Could you please explain the principle behind the solution to problem 8 in Week-8 (i.e. 1. How many more runs does Sachin score on average after having scored x runs). The assumption made is not very convincing.
x_arr = np.arange(0, 101, 5) #[0, 5, ....100] indices = sachin >= x_arr #build 21x225 table
As I understand, what is being done is an
indices table is built. Further for x (le’ts say x=5), indices’ 1st row will have an array of 225 elements where element will be True if the score is >= 5, False otherwise.
(similarly x=0 will correspond to indices’ 0th row, and x=100 will correspond to indices’ 20th row.)
Once the table is there, 1) you can pick a indices row (depending on
x value) and 2) use it as a index in
sachin to pick up relevant scores (more runs than 0, 5, 10… etc), 3)calculate
more runs than x by subtracting x and 4) finally take the mean.

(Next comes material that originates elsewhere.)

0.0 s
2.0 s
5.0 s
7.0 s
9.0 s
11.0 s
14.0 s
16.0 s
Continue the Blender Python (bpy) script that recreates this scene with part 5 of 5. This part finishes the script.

The assumption that “once he crosses that barrier of scoring few runs when x=5, his number of runs that will likely add to his score would be greater than his average” - is what I am not understanding.
Is this a proposition? Or rather how do we or to say to what confidence level we can say this inside the quotes to be true?
Ok, I think i understand your question better, but I don’t have a good answer. Here is my understanding:
- Question: How many more runs Sachin score on average after having scored x runs?
As the solution approach shown in videos, this question is not about making a hypothesis (that Sachin scores so many runs if …) whose acceptance/rejection will need some likelihood/confidence level calculation. Its simple calculating average score Sachin scores/scored after passing x runs from the given innings/data (which is deterministic, no probability or likelihood involved).
Having said that, I kind of agree you can debate about how question is phrased.
Lastly, if this question had to be seen as having a sample data given and making a prediction about population (innings spanning his all career) parameters with some confidence level, what would be your Null Hypothesis and sample statistics (this material is covered in week 20)?
Ok @sanjayk. I could understand your reformulation statement of the question now (“calculating average score Sachin scores/scored after passing x runs from the given innings/data”). It becomes more clear with the meaning now.
Though I could not do this part myself, and I had to take the video help of Prof Pratyush, I will again attempt with my understanding now as it is clearer.
Thanks a lot